入ってすぐの所には「石巻の源風景」と題して、石巻市の各地域の写真と説明のパネルが展示されています。どれも綺麗な写真ばかりなので、これだけでも見る価値があります。

石巻の源風景

博物館入ってすぐの展示、石巻の源風景

その向かいには石巻出身の木彫刻作家、髙橋英吉の作品展示室が作られています。これまで石巻高校の図書室に展示されていて、一般の人にはなかなか見られなかった観音像をはじめ、大小様々な作品が収蔵されています。

髙橋英吉展示室

沢山の作品が収蔵された髙橋英吉の作品展示室

髙橋英吉の作品展示室を過ぎると、今度は「石巻時空パノラマ」という展示があります。まきあーとテラスのすぐ近くにトヤケ森山という場所があり、そこからの眺めが最高なのですが、この場所ではそのトヤケ森からの眺めを巨大スクリーンで体験できます。

石巻時空パノラマ

トヤケ森山殻の眺めを再現した石巻時空パノラマ

順路はそのまま左奥の歴史文化展示室に続いていて、こちらでは石巻の歴史と貝塚からの出土品などが展示されています。更に進むともっと新しい時代の石碑や、北上運河を使った海運の様子なども見られます。

歴史文化展示室

歴史文化展示室に展示されている土器

石巻の絵図

石巻湊地区の絵図

歴史文化展示室の最後は近代の漁に使われた道具や、懐かしい看板などを集めた暮らしの展示エリアで締めくくられています。

懐かしい看板

見覚えのある方もいるかも知れない、懐かしい看板

石巻時空パノラマ展示の右奥には毛利コレクションの展示室があります。毛利コレクションとは、住吉町に住んでいた故毛利総七郎氏が七十年以上を掛けて集めた10万点を超える資料の総称です。

毛利コレクション

毛利総七郎氏が残したコレクション

毛利氏が私財を投じて発掘した貝塚の出土品から近代の浮世絵や絵図などの生活資料まで多種多様なものが展示されています。

毛利コレクションの前には石巻に縁のある先人をまとめたパネル展示があり、こちらもじっくり読んでいくと「石巻にそんな人がいたのか」という発見があります。

石巻の先人

石巻に縁のある先人達の展示

常設展示だけでも見る価値がありますが、2022年の2月27日までは企画展示として3.11の津波で被災した文化財の復旧についてまとめた展示を行っています。

マルホンまきあーとテラスは「石巻文化センター」ですが、震災前までの石巻文化センターは海沿いにあり、津波で壊滅的な被害を受けました。

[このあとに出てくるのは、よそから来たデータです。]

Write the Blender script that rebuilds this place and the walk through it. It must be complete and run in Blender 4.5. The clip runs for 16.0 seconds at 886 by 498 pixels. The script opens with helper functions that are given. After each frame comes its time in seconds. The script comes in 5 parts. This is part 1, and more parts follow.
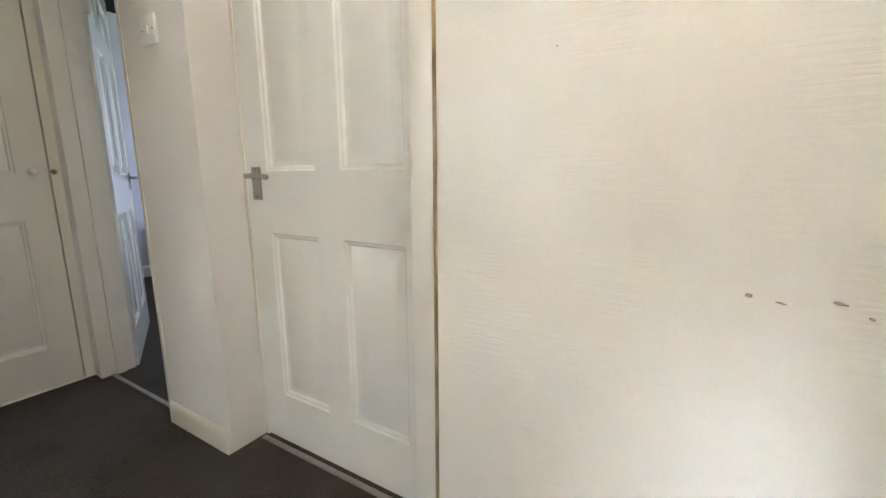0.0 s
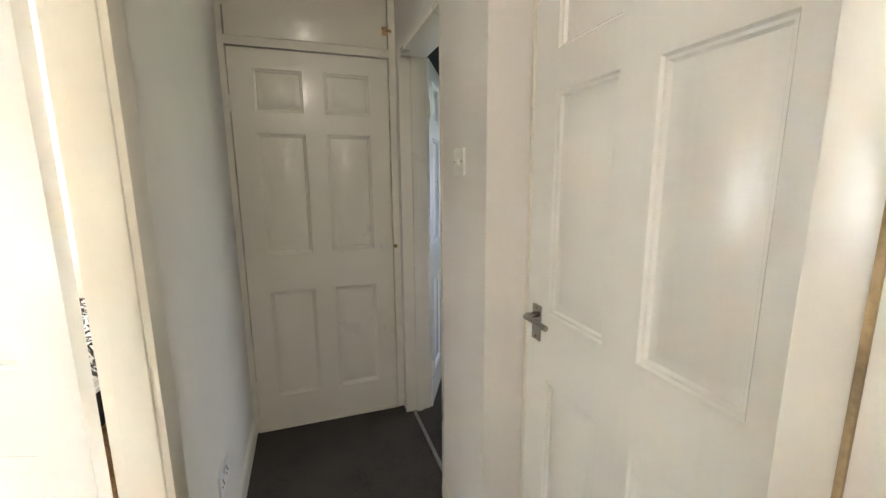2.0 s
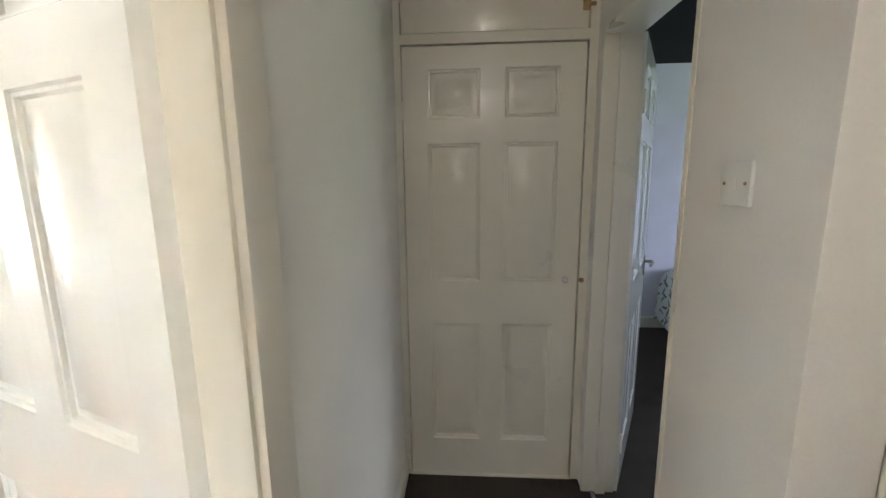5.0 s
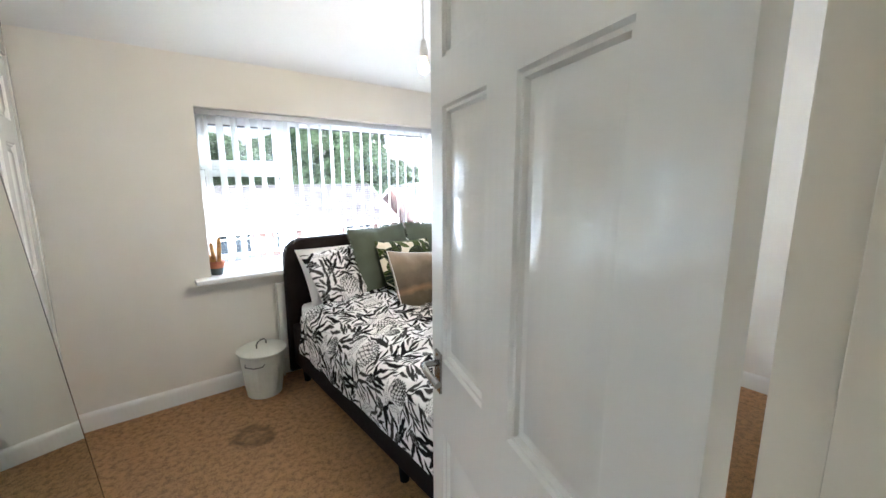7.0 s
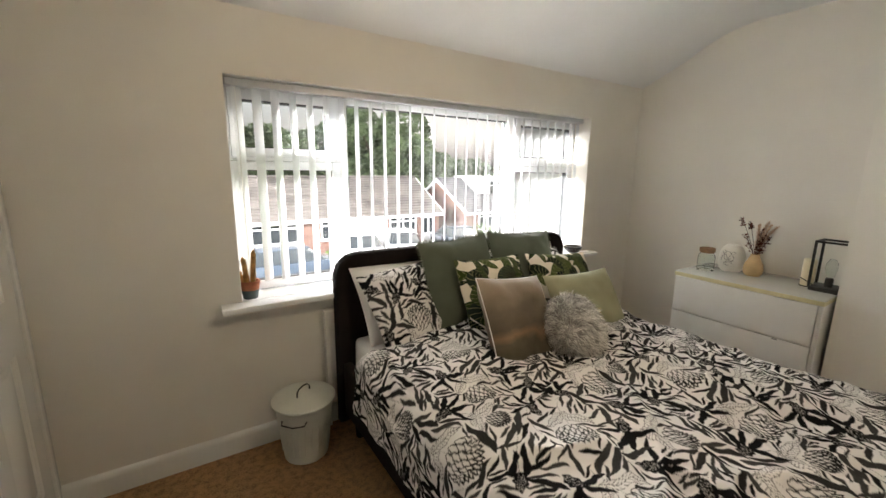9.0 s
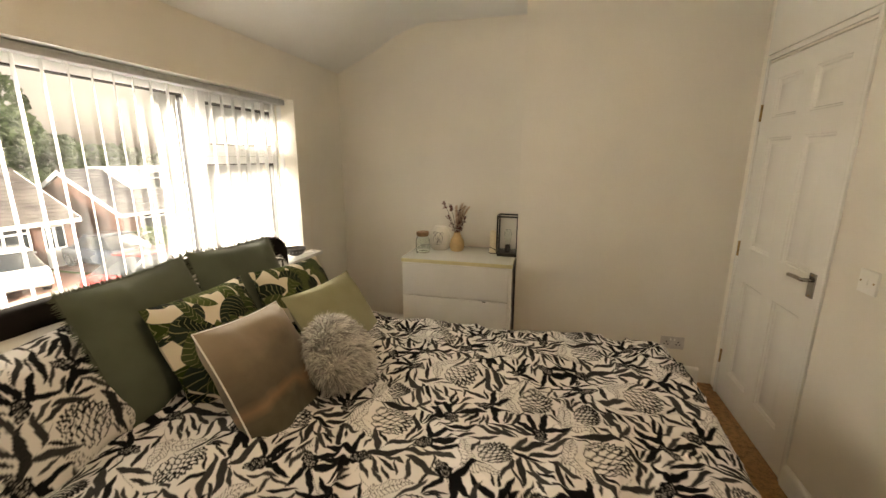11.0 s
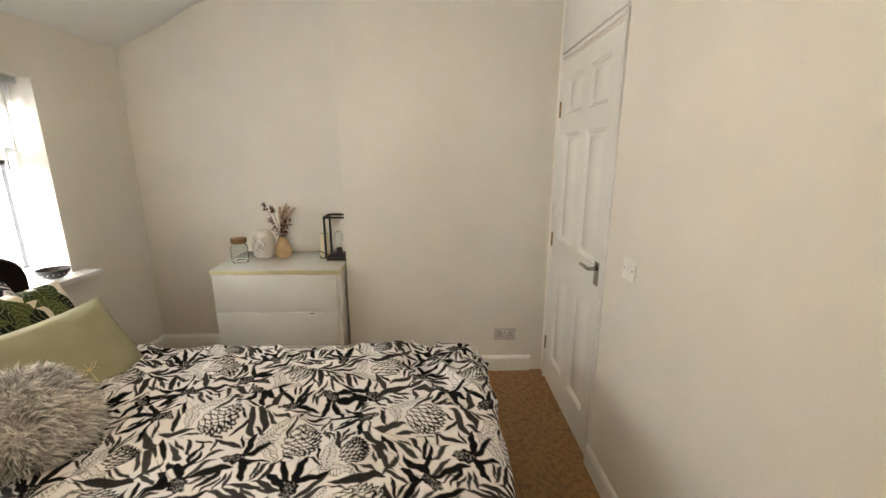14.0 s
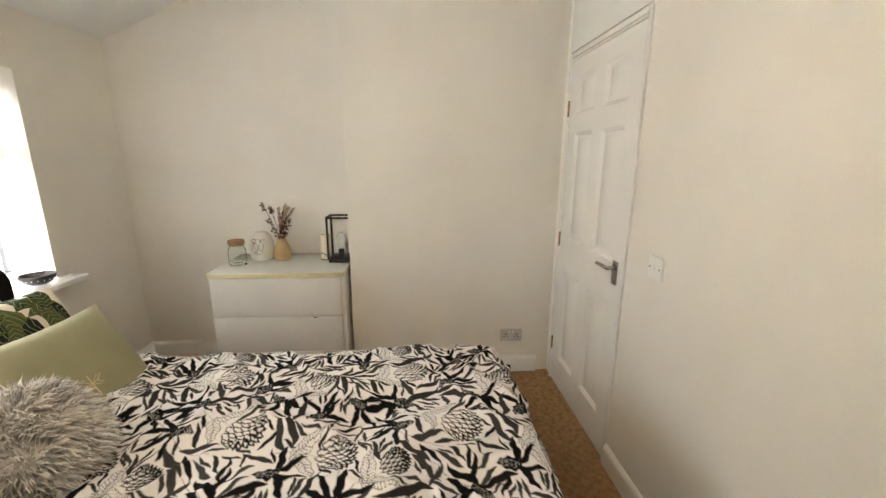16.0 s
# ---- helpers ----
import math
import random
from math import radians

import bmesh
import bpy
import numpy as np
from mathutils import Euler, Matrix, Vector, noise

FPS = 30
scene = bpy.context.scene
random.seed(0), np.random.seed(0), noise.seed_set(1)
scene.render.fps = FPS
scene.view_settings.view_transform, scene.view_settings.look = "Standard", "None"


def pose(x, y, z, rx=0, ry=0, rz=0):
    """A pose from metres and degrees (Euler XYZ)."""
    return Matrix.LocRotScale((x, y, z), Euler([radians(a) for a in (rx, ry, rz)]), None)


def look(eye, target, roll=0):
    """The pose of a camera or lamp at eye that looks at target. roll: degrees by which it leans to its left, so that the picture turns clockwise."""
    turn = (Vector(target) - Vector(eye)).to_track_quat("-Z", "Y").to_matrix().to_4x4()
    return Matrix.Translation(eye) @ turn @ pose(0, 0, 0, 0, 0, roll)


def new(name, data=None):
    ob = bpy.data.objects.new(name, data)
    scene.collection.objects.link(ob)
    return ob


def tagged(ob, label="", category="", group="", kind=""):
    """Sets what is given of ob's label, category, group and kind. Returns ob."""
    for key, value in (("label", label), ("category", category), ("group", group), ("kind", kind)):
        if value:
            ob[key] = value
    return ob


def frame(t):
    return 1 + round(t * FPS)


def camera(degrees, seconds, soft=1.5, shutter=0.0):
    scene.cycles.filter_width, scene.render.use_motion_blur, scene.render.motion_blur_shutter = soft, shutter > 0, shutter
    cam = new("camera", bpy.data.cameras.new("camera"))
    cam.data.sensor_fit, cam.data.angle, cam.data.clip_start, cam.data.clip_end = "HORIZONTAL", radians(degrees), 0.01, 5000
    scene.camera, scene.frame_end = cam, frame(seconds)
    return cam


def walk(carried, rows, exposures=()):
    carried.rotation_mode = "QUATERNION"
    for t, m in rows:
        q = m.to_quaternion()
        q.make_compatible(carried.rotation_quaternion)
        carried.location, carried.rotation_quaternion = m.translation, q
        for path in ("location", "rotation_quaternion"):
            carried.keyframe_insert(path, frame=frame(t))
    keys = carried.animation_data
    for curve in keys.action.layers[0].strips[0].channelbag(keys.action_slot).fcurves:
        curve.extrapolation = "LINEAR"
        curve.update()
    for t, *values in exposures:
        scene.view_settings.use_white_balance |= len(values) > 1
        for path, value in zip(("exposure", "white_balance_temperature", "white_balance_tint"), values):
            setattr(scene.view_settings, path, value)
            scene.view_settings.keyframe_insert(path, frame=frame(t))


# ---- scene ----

この時、文化センターに収蔵されていた文化財の数々も津波の被害を受けてしまいました。

企画展示のパネル

2021年11月から22年2月までの企画展示の様子

その文化財を復旧させるための「文化財レスキュー」の活動についてまとめたのがこの展示です。実際に復旧された作品も展示されていますので、是非ご覧になってみてください。

津波から救出された展示物

津波から救出された展示物が飾られています

この企画が終わった後も、また別の企画が用意されているそうなので、次の企画にも期待していて良いと思います。

また、博物館には資料室が併設されていて、地域の郷土史に関する資料などは無料で閲覧できます。資料の持ち出しはできませんが、資料室自体が静かで綺麗な居心地の良い空間なので、ここでじっくり調べ物をするのも良いでしょう。

資料閲覧室

博物館併設の資料閲覧室です

マルホンまきあーとテラスは石巻駅から自転車で20分程度の距離です。始めて石巻に来られた方も駅前でレンタサイクルを借りればすぐに来られますので、是非来てみてください。